• Task statement
Your task is to copy the listing exactly, with the pictures left out.

— Begin Provided data —

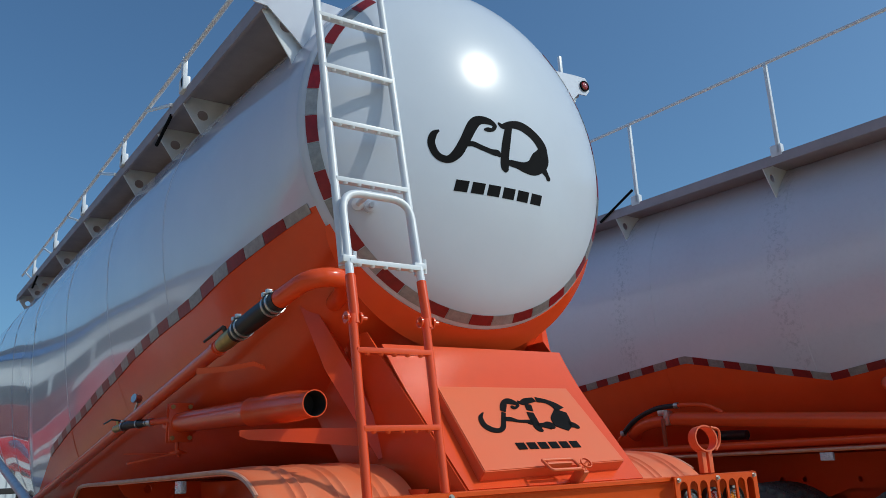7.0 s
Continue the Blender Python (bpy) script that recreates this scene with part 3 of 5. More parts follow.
def ladder(tr, ty, by, folded):
    low = bpy.data.objects.new("ladder", None)
    scene.collection.objects.link(low)
    low.parent = tr
    xa, xb = -0.985, -0.645
    yl = lambda z: by + 0.035 + 0.085 * (z - 1.215) / 0.68
    hoop_mid = 2.07
    for x in (xa, xb):
        bm = bmesh.new()
        tube(bm, [(x, yl(1.205), 1.205), (x, yl(1.90), 1.90)], 0.0185, 14)
        part("rail", bm, ORANGE, low)
    for z in (1.455, 1.755):
        rung(low, xa, xb, yl(z), z, ORANGE)
    if not folded:
        # hinged hoop: orange below, white above
        z2 = 2.46
        yh = lambda z: 0.12 + (z - 1.88) * 0.22
        for x in (xa, xb):
            bm = bmesh.new()
            tube(bm, [(x + 0.01, yh(1.86), 1.86), (x + 0.015, yh(hoop_mid), hoop_mid)], 0.021, 14)
            part("hoop_leg", bm, ORANGE, low)
        bm = bmesh.new()
        hx = (xa + 0.015, xb + 0.015)
        tube(bm, rounded([(hx[0], yh(hoop_mid), hoop_mid), (hx[0] + 0.01, yh(z2), z2), (hx[1] + 0.01, yh(z2), z2), (hx[1], yh(hoop_mid), hoop_mid)], 0.10), 0.0175, 14)
        part("hoop", bm, GALV, low, "white upper hoop")
        rung(low, xa + 0.015, xb + 0.015, yh(2.13), 2.13, GALV)
        for x in (xa, xb):
            bm = bmesh.new()
            rod(bm, (x - 0.045, 0.115, 1.885), (x + 0.06, 0.115, 1.885), 0.008, 8)
            for dx in (-0.03, 0.03):
                lathe(bm, [(0, -0.004), (0.024, -0.004), (0.024, 0.004), (0, 0.004)], Matrix.Translation((x + dx, 0.115, 1.885)) @ Matrix.Rotation(math.pi / 2, 4, "Y"), 14)
            part("hinge_pin", bm, ORANGE, low)
            bm = bmesh.new()
            box(bm, (x + 0.015, yh(2.13) + 0.01, 2.14), (0.06, 0.05, 0.03), 0.006)
            rod(bm, (x + 0.045, yh(2.13), 2.11), (x + 0.045, yh(2.13), 2.175), 0.008, 8)
            part("clip", bm, GALV, low)
    else:
        bm = bmesh.new()
        tube(bm, rounded([(xa, -0.44, 2.0), (xa, -0.66, 1.29), (xb, -0.66, 1.29), (xb, -0.44, 2.0)], 0.09), 0.0175, 14)
        part("hoop", bm, GALV, low, "white hoop folded down")
        rung(low, xa, xb, -0.52, 1.75, GALV)
    top = bpy.data.objects.new("upper_ladder", None)
    scene.collection.objects.link(top)
    top.parent = tr
    yu = lambda z: ty + 0.235 + (z - 2.14) * 0.165 + (0.10 if folded else 0.0)
    ua, ub = -0.965, -0.60
    for x in (ua, ub):
        bm = bmesh.new()
        tube(bm, rounded([(x, yu(2.12), 2.12), (x, yu(3.95), 3.95), (x, ty + 1.0, 4.25)], 0.2), 0.0185, 14)
        part("rail", bm, GALV, top)
    z = 2.53
    while z < 3.9:
        rung(top, ua, ub, yu(z), z, GALV)
        z += 0.295
    for x in (ua + 0.12,):
        bm = bmesh.new()
        p, n = dish_point(ty)(-0.73, 2.52)
        rod(bm, p, p + Vector((-0.02, -0.16, 0)), 0.012, 10)
        lathe(bm, [(0, 0), (0.03, 0), (0.03, 0.008), (0, 0.008)], Matrix.Translation(p) @ n.to_track_quat("Z", "Y").to_matrix().to_4x4(), 16)
        part("stand_off", bm, GALV, top)


def tail_lamp(parent, x, mat):
    m = Matrix.Translation((x, 0.052, 1.080)) @ Matrix.Rotation(math.pi / 2, 4, "X")
    bm = bmesh.new()
    lathe(bm, [(0.050, 0.030), (0.056, 0.036), (0.066, 0.030), (0.068, 0.0), (0.050, 0.0), (0.050, 0.030)], m, 32)
    ring = part("rubber_ring", bm, HOSE, parent)
    bm = bmesh.new()
    lathe(bm, [(0.0, 0.008), (0.036, 0.010), (0.037, 0.004)], m, 28)
    for k in range(13):
        a, r = 2 * math.pi * k / (8 if k < 8 else 4), (0.027 if k < 8 else 0.013 if k < 12 else 0)
        lathe(bm, [(0.0, 0.013), (0.003, 0.012), (0.0055, 0.009)], m @ Matrix.Translation((r * math.cos(a), r * math.sin(a), 0)), 8)
    part("reflector", bm, mat, ring)
    bm = bmesh.new()
    n = 28
    for k in range(n):
        p = []
        for a, r, h in ((k, 0.036, 0.006), (k + 0.5, 0.036, 0.012), (k + 0.5, 0.050, 0.026), (k, 0.050, 0.016)):
            p.append(bm.verts.new(m @ Vector((r * math.cos(2 * math.pi * a / n), r * math.sin(2 * math.pi * a / n), h))))
        bm.faces.new(p)
        p = []
        for a, r, h in ((k + 0.5, 0.036, 0.012), (k + 1, 0.036, 0.006), (k + 1, 0.050, 0.016), (k + 0.5, 0.050, 0.026)):
            p.append(bm.verts.new(m @ Vector((r * math.cos(2 * math.pi * a / n), r * math.sin(2 * math.pi * a / n), h))))
        bm.faces.new(p)
    part("bezel", bm, LENS_CLEAR if mat is not LENS_RED else LENS_PINK, ring, smooth=0)
    bm = bmesh.new()
    lathe(bm, [(0, 0.036), (0.03, 0.034), (0.046, 0.030), (0.0505, 0.022)], m, 32)
    glass = part("lens", bm, LENS_GLASS, ring)
    glass.visible_shadow = False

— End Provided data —

• Correct answer
7.0 s
Continue the Blender Python (bpy) script that recreates this scene with part 3 of 5. More parts follow.
def ladder(tr, ty, by, folded):
    low = bpy.data.objects.new("ladder", None)
    scene.collection.objects.link(low)
    low.parent = tr
    xa, xb = -0.985, -0.645
    yl = lambda z: by + 0.035 + 0.085 * (z - 1.215) / 0.68
    hoop_mid = 2.07
    for x in (xa, xb):
        bm = bmesh.new()
        tube(bm, [(x, yl(1.205), 1.205), (x, yl(1.90), 1.90)], 0.0185, 14)
        part("rail", bm, ORANGE, low)
    for z in (1.455, 1.755):
        rung(low, xa, xb, yl(z), z, ORANGE)
    if not folded:
        # hinged hoop: orange below, white above
        z2 = 2.46
        yh = lambda z: 0.12 + (z - 1.88) * 0.22
        for x in (xa, xb):
            bm = bmesh.new()
            tube(bm, [(x + 0.01, yh(1.86), 1.86), (x + 0.015, yh(hoop_mid), hoop_mid)], 0.021, 14)
            part("hoop_leg", bm, ORANGE, low)
        bm = bmesh.new()
        hx = (xa + 0.015, xb + 0.015)
        tube(bm, rounded([(hx[0], yh(hoop_mid), hoop_mid), (hx[0] + 0.01, yh(z2), z2), (hx[1] + 0.01, yh(z2), z2), (hx[1], yh(hoop_mid), hoop_mid)], 0.10), 0.0175, 14)
        part("hoop", bm, GALV, low, "white upper hoop")
        rung(low, xa + 0.015, xb + 0.015, yh(2.13), 2.13, GALV)
        for x in (xa, xb):
            bm = bmesh.new()
            rod(bm, (x - 0.045, 0.115, 1.885), (x + 0.06, 0.115, 1.885), 0.008, 8)
            for dx in (-0.03, 0.03):
                lathe(bm, [(0, -0.004), (0.024, -0.004), (0.024, 0.004), (0, 0.004)], Matrix.Translation((x + dx, 0.115, 1.885)) @ Matrix.Rotation(math.pi / 2, 4, "Y"), 14)
            part("hinge_pin", bm, ORANGE, low)
            bm = bmesh.new()
            box(bm, (x + 0.015, yh(2.13) + 0.01, 2.14), (0.06, 0.05, 0.03), 0.006)
            rod(bm, (x + 0.045, yh(2.13), 2.11), (x + 0.045, yh(2.13), 2.175), 0.008, 8)
            part("clip", bm, GALV, low)
    else:
        bm = bmesh.new()
        tube(bm, rounded([(xa, -0.44, 2.0), (xa, -0.66, 1.29), (xb, -0.66, 1.29), (xb, -0.44, 2.0)], 0.09), 0.0175, 14)
        part("hoop", bm, GALV, low, "white hoop folded down")
        rung(low, xa, xb, -0.52, 1.75, GALV)
    top = bpy.data.objects.new("upper_ladder", None)
    scene.collection.objects.link(top)
    top.parent = tr
    yu = lambda z: ty + 0.235 + (z - 2.14) * 0.165 + (0.10 if folded else 0.0)
    ua, ub = -0.965, -0.60
    for x in (ua, ub):
        bm = bmesh.new()
        tube(bm, rounded([(x, yu(2.12), 2.12), (x, yu(3.95), 3.95), (x, ty + 1.0, 4.25)], 0.2), 0.0185, 14)
        part("rail", bm, GALV, top)
    z = 2.53
    while z < 3.9:
        rung(top, ua, ub, yu(z), z, GALV)
        z += 0.295
    for x in (ua + 0.12,):
        bm = bmesh.new()
        p, n = dish_point(ty)(-0.73, 2.52)
        rod(bm, p, p + Vector((-0.02, -0.16, 0)), 0.012, 10)
        lathe(bm, [(0, 0), (0.03, 0), (0.03, 0.008), (0, 0.008)], Matrix.Translation(p) @ n.to_track_quat("Z", "Y").to_matrix().to_4x4(), 16)
        part("stand_off", bm, GALV, top)


def tail_lamp(parent, x, mat):
    m = Matrix.Translation((x, 0.052, 1.080)) @ Matrix.Rotation(math.pi / 2, 4, "X")
    bm = bmesh.new()
    lathe(bm, [(0.050, 0.030), (0.056, 0.036), (0.066, 0.030), (0.068, 0.0), (0.050, 0.0), (0.050, 0.030)], m, 32)
    ring = part("rubber_ring", bm, HOSE, parent)
    bm = bmesh.new()
    lathe(bm, [(0.0, 0.008), (0.036, 0.010), (0.037, 0.004)], m, 28)
    for k in range(13):
        a, r = 2 * math.pi * k / (8 if k < 8 else 4), (0.027 if k < 8 else 0.013 if k < 12 else 0)
        lathe(bm, [(0.0, 0.013), (0.003, 0.012), (0.0055, 0.009)], m @ Matrix.Translation((r * math.cos(a), r * math.sin(a), 0)), 8)
    part("reflector", bm, mat, ring)
    bm = bmesh.new()
    n = 28
    for k in range(n):
        p = []
        for a, r, h in ((k, 0.036, 0.006), (k + 0.5, 0.036, 0.012), (k + 0.5, 0.050, 0.026), (k, 0.050, 0.016)):
            p.append(bm.verts.new(m @ Vector((r * math.cos(2 * math.pi * a / n), r * math.sin(2 * math.pi * a / n), h))))
        bm.faces.new(p)
        p = []
        for a, r, h in ((k + 0.5, 0.036, 0.012), (k + 1, 0.036, 0.006), (k + 1, 0.050, 0.016), (k + 0.5, 0.050, 0.026)):
            p.append(bm.verts.new(m @ Vector((r * math.cos(2 * math.pi * a / n), r * math.sin(2 * math.pi * a / n), h))))
        bm.faces.new(p)
    part("bezel", bm, LENS_CLEAR if mat is not LENS_RED else LENS_PINK, ring, smooth=0)
    bm = bmesh.new()
    lathe(bm, [(0, 0.036), (0.03, 0.034), (0.046, 0.030), (0.0505, 0.022)], m, 32)
    glass = part("lens", bm, LENS_GLASS, ring)
    glass.visible_shadow = False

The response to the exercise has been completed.